--- OBJECTIVE ---
Where a line contains the word "import", copy that line in full.

Start of TASK MATERIAL

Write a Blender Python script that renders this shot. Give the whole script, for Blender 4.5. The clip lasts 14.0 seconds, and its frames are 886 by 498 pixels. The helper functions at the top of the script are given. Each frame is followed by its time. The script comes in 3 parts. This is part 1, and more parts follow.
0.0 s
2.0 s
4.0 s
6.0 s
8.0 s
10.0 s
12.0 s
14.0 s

End of TASK MATERIAL
Start of TASK MATERIAL

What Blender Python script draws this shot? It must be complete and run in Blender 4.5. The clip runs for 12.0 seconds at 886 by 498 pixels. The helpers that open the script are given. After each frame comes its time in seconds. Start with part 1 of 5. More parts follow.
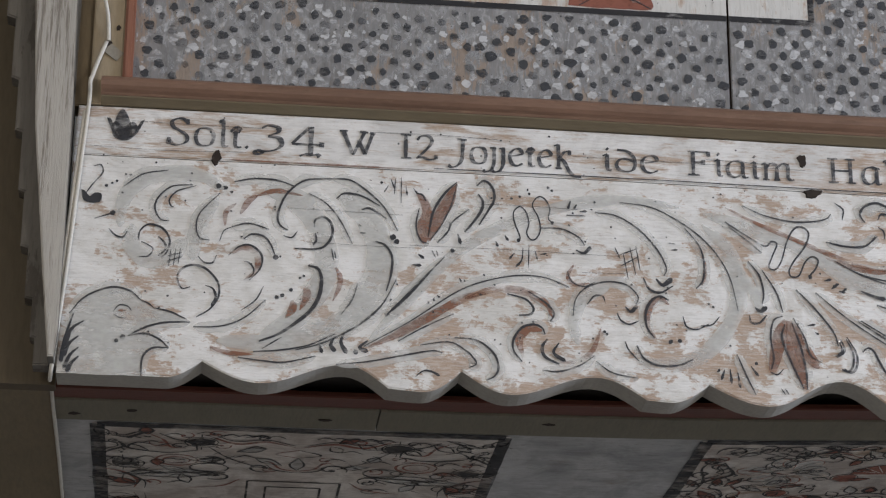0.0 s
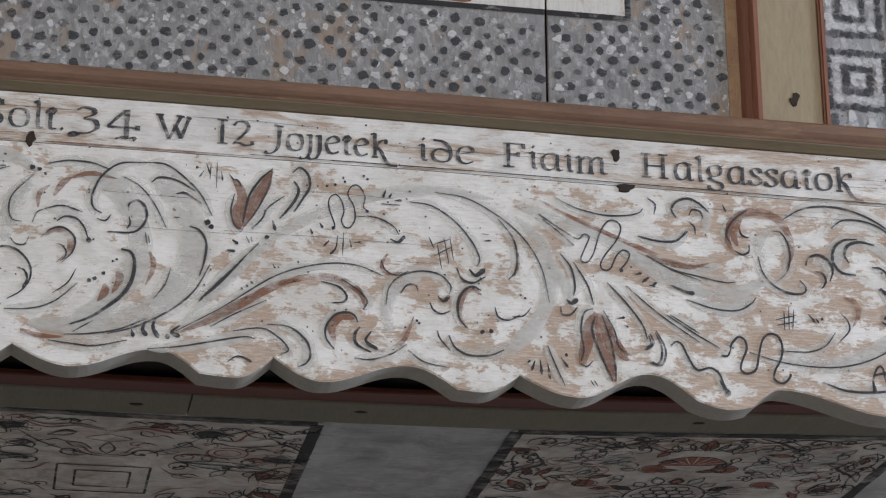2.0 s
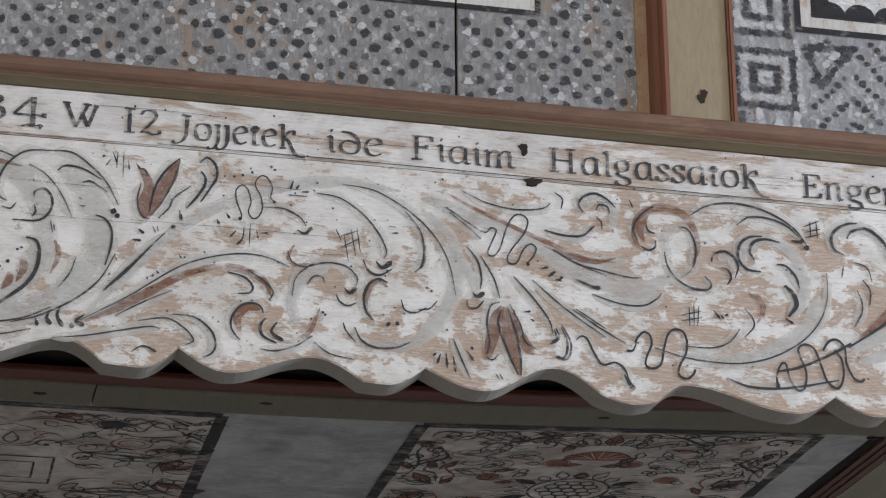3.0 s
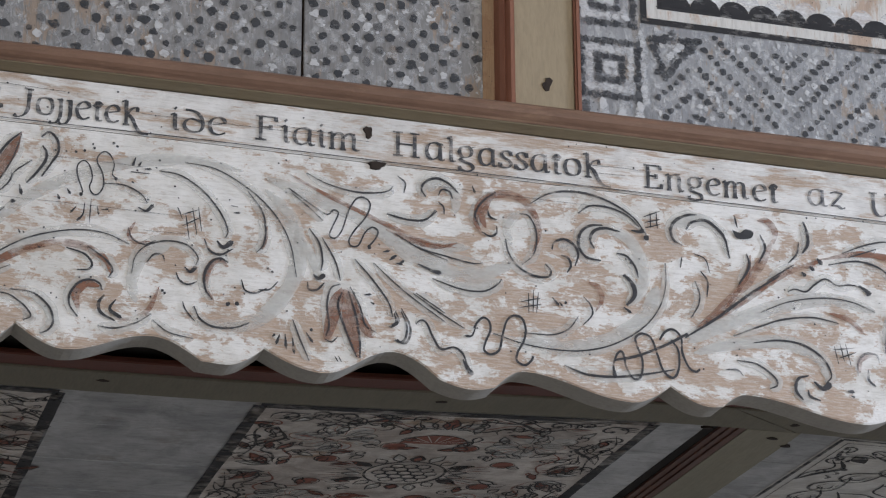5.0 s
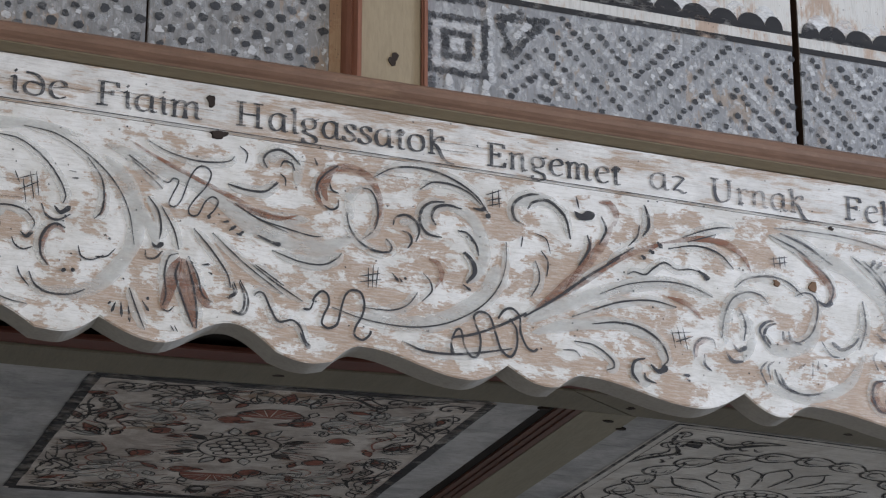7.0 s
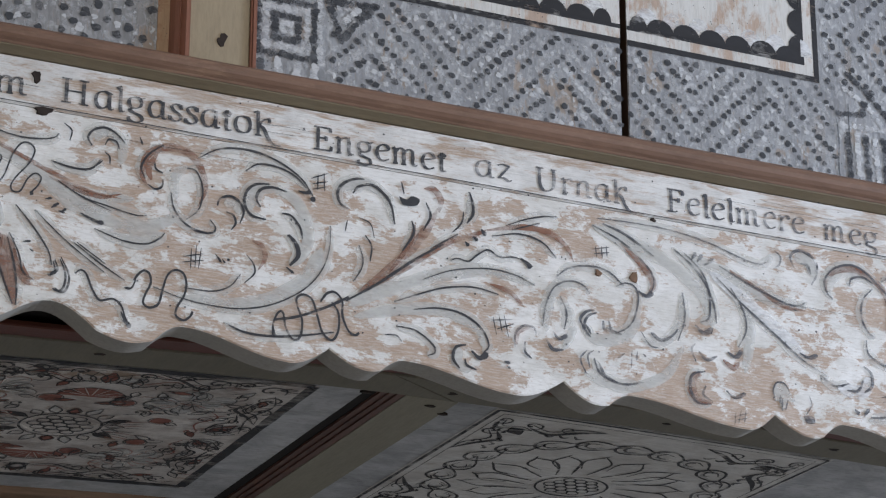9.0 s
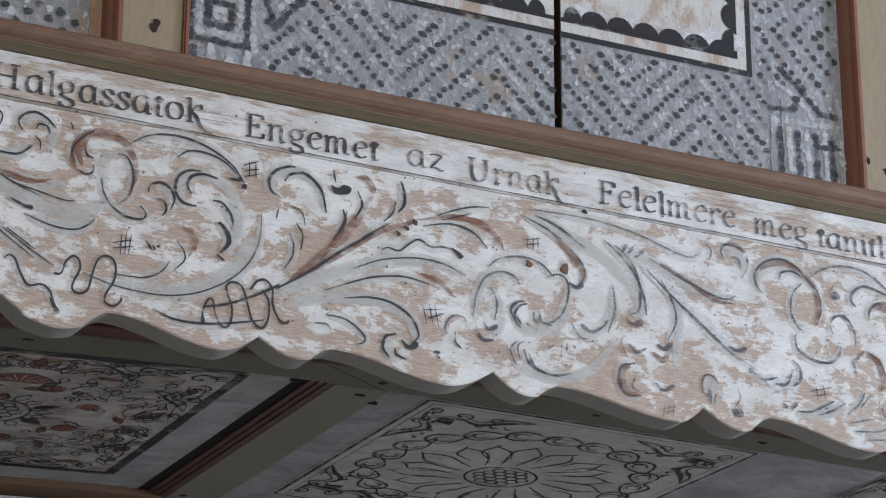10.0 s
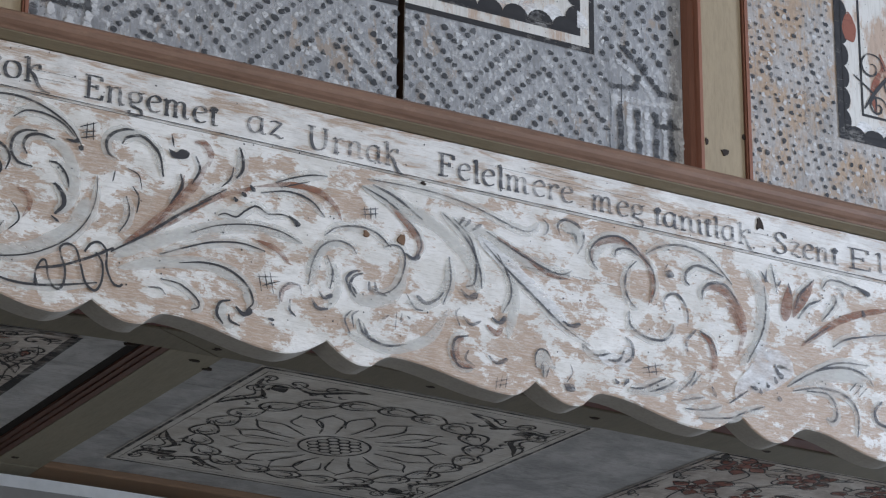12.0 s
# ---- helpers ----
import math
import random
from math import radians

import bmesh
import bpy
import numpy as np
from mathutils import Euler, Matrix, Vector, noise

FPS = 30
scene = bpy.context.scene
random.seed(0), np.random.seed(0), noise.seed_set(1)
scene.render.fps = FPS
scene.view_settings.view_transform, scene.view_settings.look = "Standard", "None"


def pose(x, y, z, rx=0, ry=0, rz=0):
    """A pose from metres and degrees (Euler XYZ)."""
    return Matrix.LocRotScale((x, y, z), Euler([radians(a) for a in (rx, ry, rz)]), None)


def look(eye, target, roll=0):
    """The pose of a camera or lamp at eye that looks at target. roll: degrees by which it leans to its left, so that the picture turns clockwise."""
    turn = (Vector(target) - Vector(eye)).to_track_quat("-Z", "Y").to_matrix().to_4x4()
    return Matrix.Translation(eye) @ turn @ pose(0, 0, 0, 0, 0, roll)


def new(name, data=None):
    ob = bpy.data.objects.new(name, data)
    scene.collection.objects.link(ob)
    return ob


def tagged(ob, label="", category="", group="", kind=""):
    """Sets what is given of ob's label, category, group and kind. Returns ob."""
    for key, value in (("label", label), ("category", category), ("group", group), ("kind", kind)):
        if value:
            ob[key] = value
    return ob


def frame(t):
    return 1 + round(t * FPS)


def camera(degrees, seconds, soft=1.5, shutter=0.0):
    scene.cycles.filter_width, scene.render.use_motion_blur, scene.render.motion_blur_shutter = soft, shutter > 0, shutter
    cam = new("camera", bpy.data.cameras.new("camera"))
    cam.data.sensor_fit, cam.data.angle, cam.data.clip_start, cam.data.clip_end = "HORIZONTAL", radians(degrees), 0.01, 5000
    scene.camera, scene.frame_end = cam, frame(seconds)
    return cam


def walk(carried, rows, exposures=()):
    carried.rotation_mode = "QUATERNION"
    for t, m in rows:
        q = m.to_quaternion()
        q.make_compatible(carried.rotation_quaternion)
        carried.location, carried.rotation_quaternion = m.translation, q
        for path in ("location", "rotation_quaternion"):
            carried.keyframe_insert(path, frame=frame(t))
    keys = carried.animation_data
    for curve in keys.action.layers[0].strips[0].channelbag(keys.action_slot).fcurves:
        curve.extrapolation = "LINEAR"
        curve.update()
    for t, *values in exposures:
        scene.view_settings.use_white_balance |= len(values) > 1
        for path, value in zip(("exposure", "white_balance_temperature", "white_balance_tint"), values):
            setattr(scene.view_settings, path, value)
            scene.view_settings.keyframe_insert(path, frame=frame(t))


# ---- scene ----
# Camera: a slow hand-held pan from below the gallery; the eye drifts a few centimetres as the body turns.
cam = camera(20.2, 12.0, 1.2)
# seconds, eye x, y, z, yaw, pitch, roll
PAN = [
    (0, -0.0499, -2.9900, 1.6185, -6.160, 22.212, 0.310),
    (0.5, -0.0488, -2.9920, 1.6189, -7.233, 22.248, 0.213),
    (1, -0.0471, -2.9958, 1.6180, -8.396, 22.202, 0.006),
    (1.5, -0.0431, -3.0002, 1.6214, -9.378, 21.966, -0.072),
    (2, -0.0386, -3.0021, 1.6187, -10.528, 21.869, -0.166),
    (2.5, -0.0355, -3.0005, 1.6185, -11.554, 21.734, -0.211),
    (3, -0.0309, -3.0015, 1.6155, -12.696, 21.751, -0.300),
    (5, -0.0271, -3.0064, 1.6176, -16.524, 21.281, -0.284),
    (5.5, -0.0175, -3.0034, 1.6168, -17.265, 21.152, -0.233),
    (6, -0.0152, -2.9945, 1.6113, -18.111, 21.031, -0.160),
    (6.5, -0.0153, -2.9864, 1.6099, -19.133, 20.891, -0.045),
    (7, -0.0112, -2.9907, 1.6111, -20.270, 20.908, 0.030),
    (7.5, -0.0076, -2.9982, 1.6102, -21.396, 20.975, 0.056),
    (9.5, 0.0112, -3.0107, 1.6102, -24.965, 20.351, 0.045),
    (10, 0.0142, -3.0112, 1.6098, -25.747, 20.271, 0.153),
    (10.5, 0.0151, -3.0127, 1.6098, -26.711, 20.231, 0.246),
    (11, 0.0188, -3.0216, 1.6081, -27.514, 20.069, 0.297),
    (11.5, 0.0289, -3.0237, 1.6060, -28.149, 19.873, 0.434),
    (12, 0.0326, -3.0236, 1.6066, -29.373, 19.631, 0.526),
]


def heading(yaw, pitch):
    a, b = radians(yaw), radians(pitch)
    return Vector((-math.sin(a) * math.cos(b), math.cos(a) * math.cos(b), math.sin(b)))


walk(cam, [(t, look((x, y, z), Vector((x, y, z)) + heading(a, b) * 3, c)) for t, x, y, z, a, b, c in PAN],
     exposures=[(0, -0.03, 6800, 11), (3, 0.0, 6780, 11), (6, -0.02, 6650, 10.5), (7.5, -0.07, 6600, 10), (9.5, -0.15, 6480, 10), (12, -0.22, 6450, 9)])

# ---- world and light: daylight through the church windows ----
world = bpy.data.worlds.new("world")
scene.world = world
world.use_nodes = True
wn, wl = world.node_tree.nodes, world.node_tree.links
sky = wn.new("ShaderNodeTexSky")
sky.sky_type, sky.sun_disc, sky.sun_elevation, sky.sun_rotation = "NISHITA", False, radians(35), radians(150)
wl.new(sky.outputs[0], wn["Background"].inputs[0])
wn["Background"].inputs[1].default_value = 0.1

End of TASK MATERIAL

--- RESPONSE ---
import math
import random
from math import radians
import bmesh
import bpy
import numpy as np
from mathutils import Euler, Matrix, Vector, noise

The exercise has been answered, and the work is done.